Goals Statement: SICB is the one society I know of that really focuses on what most interests me in biology. The emphasis on interdisciplinary approaches to complex problems, the broad representation of research on different taxonomic groups, the high value placed on student participation, and the interest in broader education of the general public in scientific matters all mesh well with my own priorities. Animal Behavior has fundamental ties to all of the other divisions in the society.
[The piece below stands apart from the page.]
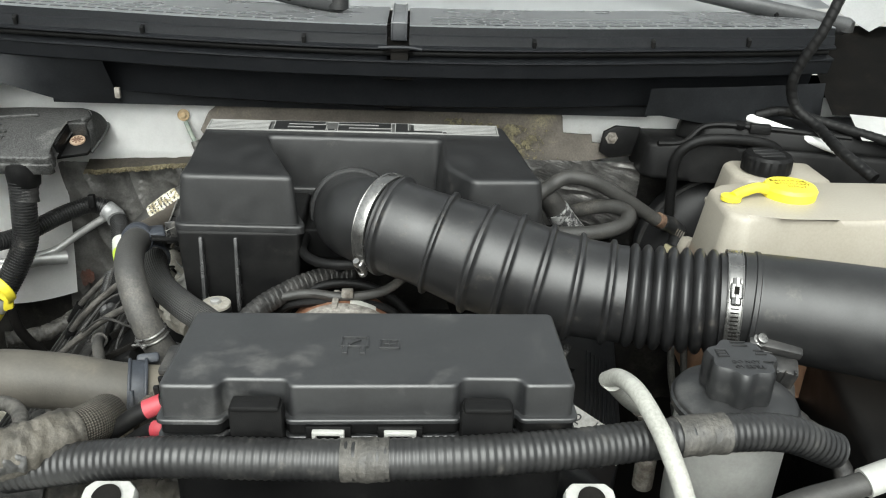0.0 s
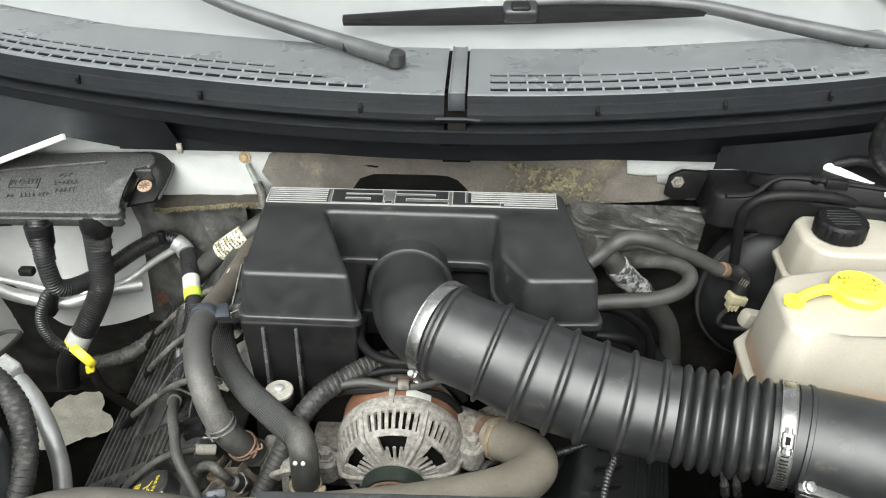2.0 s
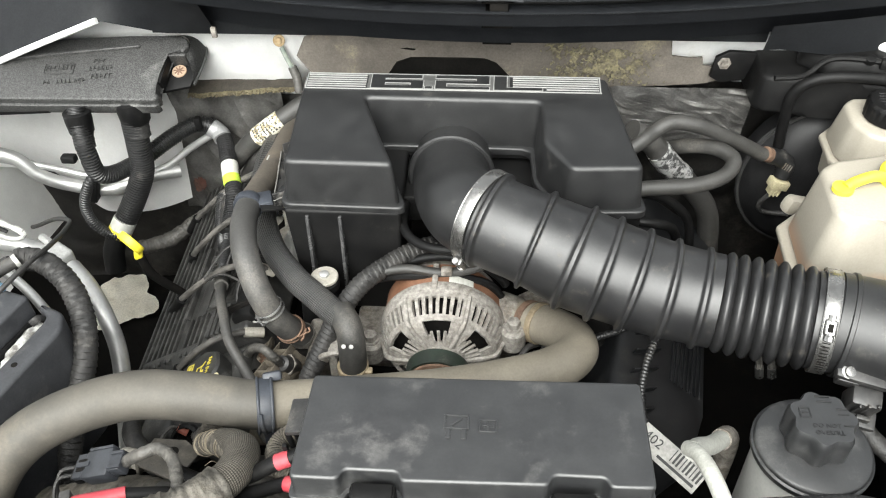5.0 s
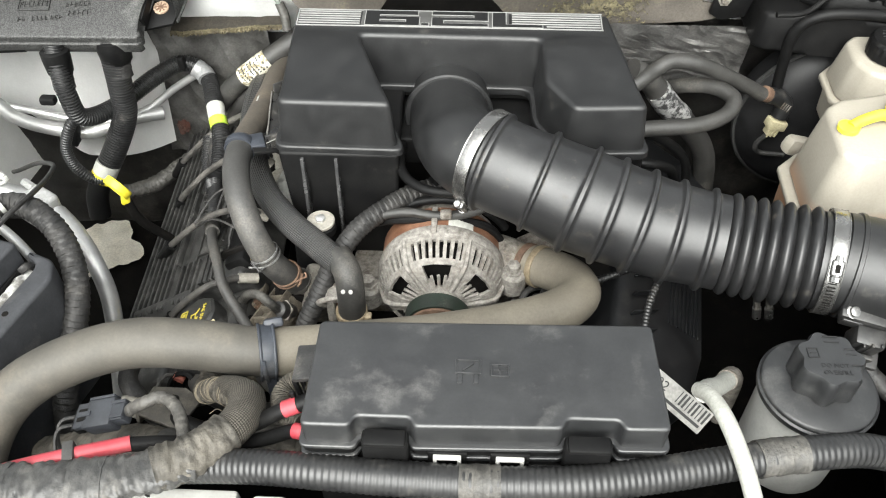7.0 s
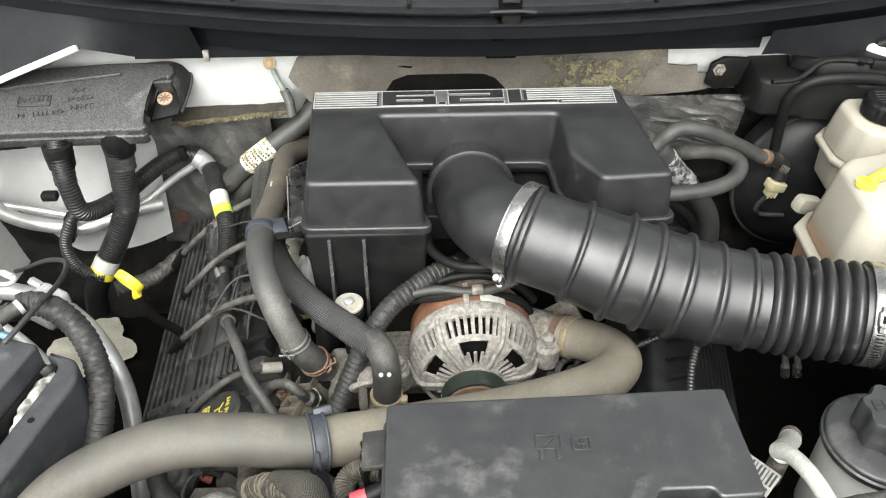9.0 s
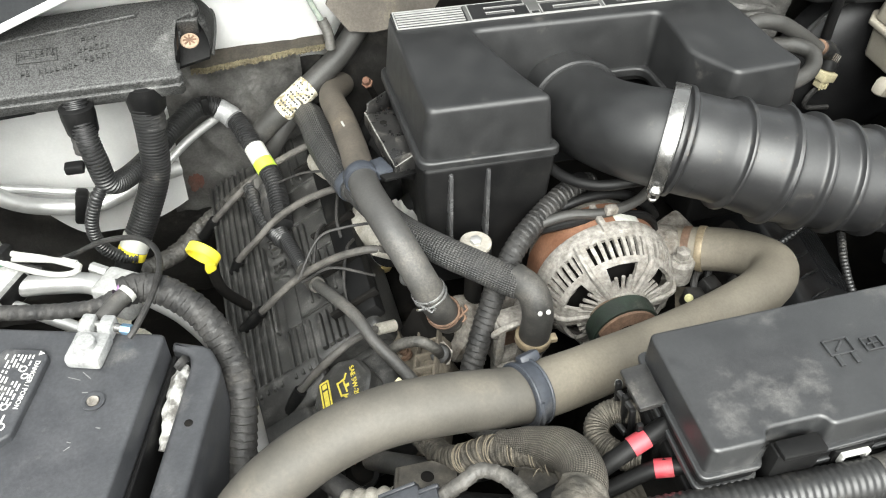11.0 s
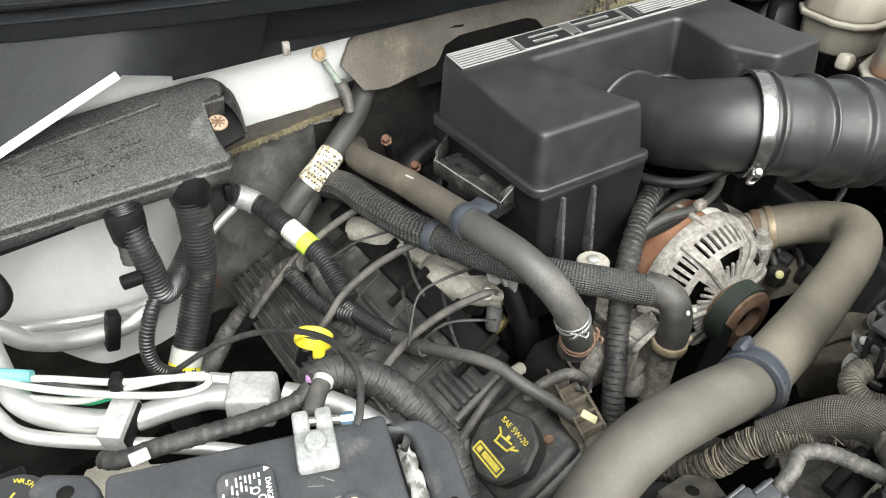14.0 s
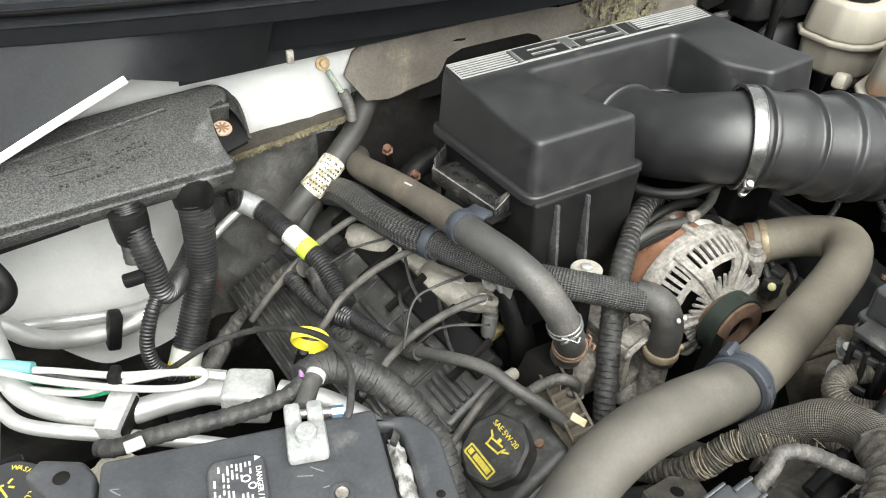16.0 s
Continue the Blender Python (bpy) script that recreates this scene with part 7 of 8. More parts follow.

If elected chair I would work to maintain the current momentum of increased member involvement in the DAB, redouble our efforts to increase involvement in the division especially by encouraging members of other societies such as ABS to consider attending SICB if they don't regularly do so already, to boost the division's involvement in sponsoring multidisciplinary symposia at the society meetings, and to build our communication to the general public through a non-scientist-friendly website.
Keith W. Sockman
Website for further information: http://www.npb.ucdavis.edu/npbdirectory/hahn.html
Current Position: Assistant Professor, Department of Biology, University of North Carolina - Chapel Hill
Education: B.A. (Biology), Occidental College, Los Angeles, 1990; M.A. (Biology), San Diego State University, 1996; Ph.D. (Zoology), Washington State University, Pullman, 2000
Professional Experience: 1993-1996, Graduate Research Assistant, Department of Biology, San Diego State University; 1997-2000, Graduate Research Assistant, Department of Zoology, Washington State University; 2001-2004, NIH Individual-NRSA Postdoctoral Fellow, Department of Psychological and Brain Sciences, Johns Hopkins University
SICB Activities: Divisions of Animal Behavior and Comparative Endocrinology; Meeting Participant and Presenter, 9 of past 10 years; Student Presentation Judge
Research Interests: Ecological Neuroethology. I study the ultimate and proximate factors governing flexibility in reproductive decisions, using free-living and laboratory-housed birds. Recently, I have been applying neurohistochemical techniques to investigate how environmental and social experience affect such reproductive decisions as mate choice and the seasonal timing of breeding. I address findings in terms of their functional and adaptive significance. In this way, I integrate mechanistic with adaptive explanations to investigate trade-offs in reproductive decisions.
Goals Statement: I attended and presented at my first SICB meeting in 1996 as a graduate student and have continued attending and presenting at SICB meetings nearly every year since. Initially, I was drawn to the meeting by the strong student support and the many investigators taking comparative and integrative approaches. To me, one of the best ways to study animal behavior is in an integrative context, where the organism's evolutionary history, its natural environment, and its underlying physiological mechanisms are all considered simultaneously. For example, one of the most exciting areas of research in Animal Behavior is in the neurobiological regulation of natural, ecologically relevant behaviors. SICB's multi-division organization offers a good opportunity for interactions with members who are also highly integrative in their research but who focus on other aspects of organismal biology. As chair, I would try to strengthen those interactions and the role the Division of Animal Behavior plays in the Society by working toward greater membership and prominence of annual symposia.